## [Goal]
Word for word, copy all the data and drop the pictures.

## [Dataset content]
>> START
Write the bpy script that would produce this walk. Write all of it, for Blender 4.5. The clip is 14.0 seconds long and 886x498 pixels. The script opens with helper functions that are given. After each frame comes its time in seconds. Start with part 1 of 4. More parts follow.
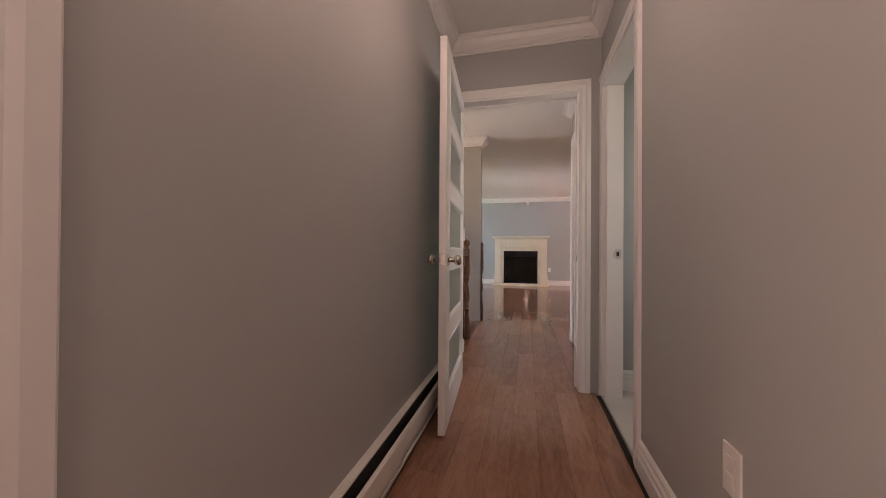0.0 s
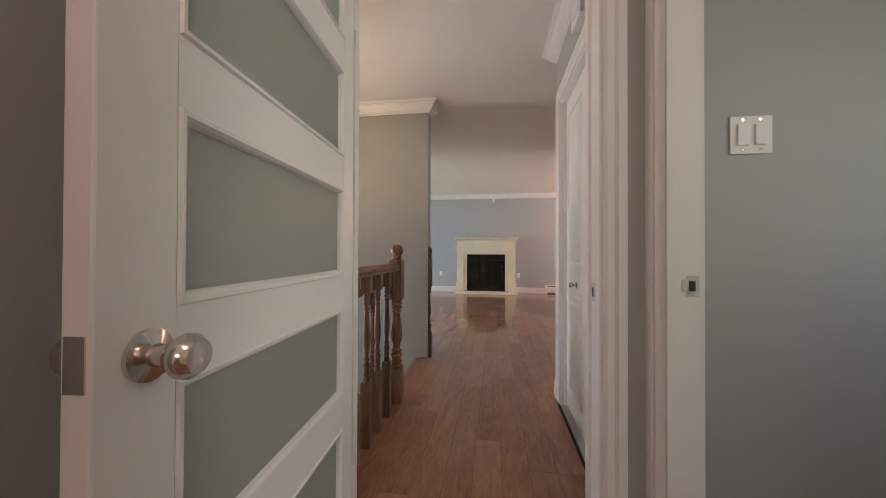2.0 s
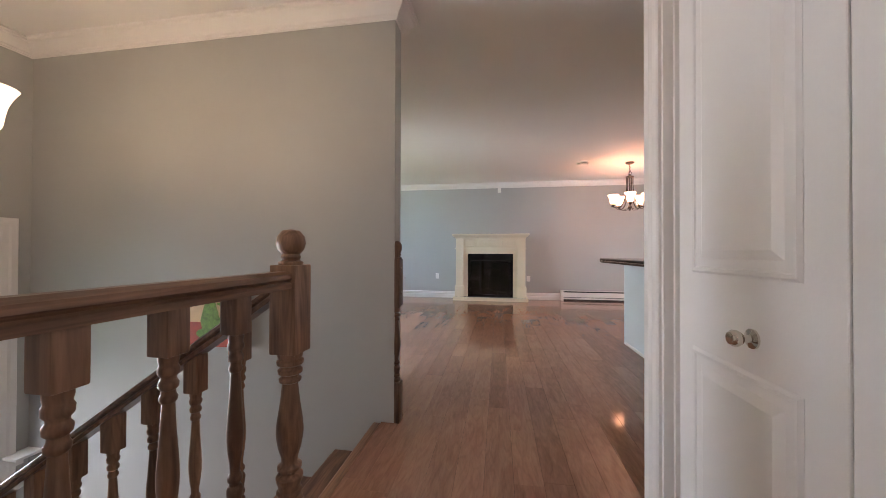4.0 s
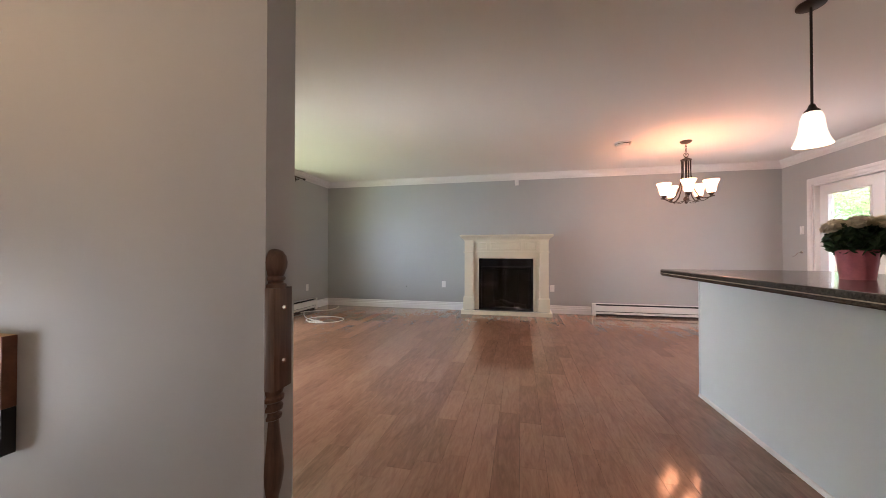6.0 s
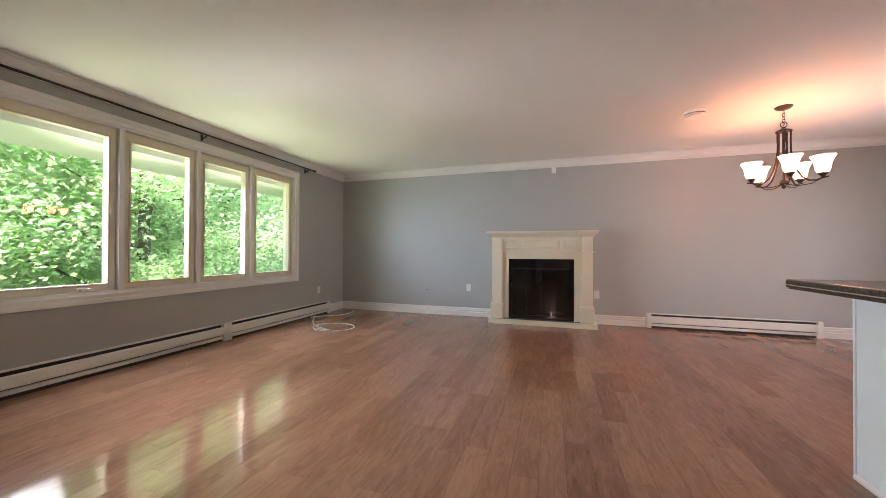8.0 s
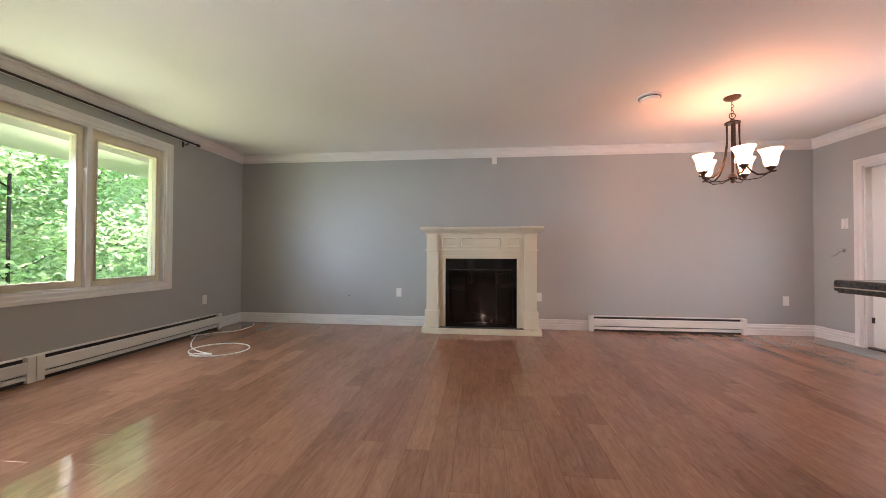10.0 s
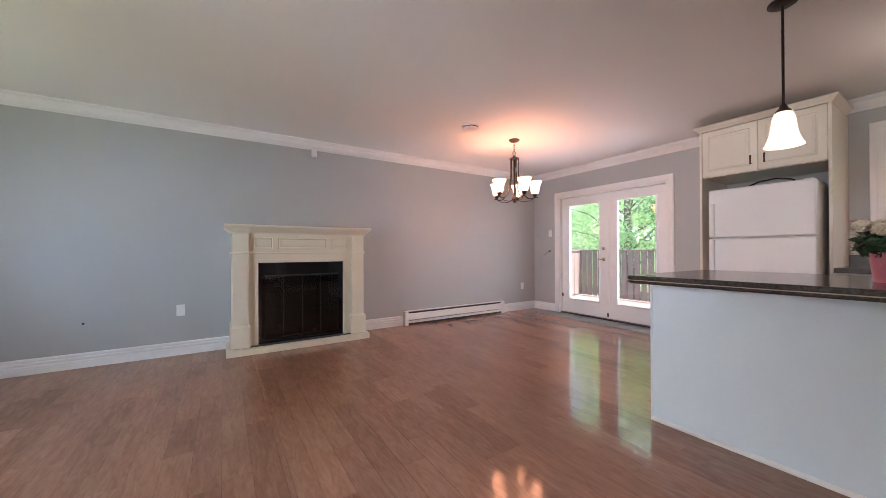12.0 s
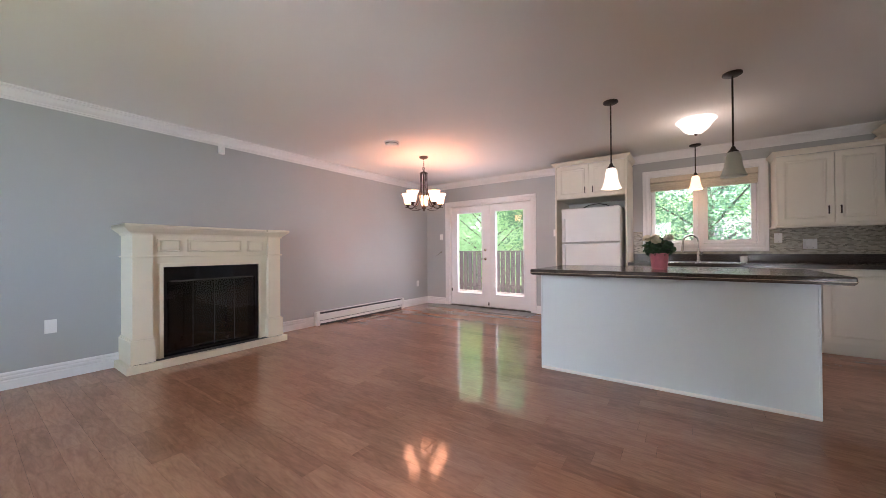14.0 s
>> END
## [Complete answer]
Write the bpy script that would produce this walk. Write all of it, for Blender 4.5. The clip is 14.0 seconds long and 886x498 pixels. The script opens with helper functions that are given. After each frame comes its time in seconds. Start with part 1 of 4. More parts follow.
0.0 s
2.0 s
4.0 s
6.0 s
8.0 s
10.0 s
12.0 s
14.0 s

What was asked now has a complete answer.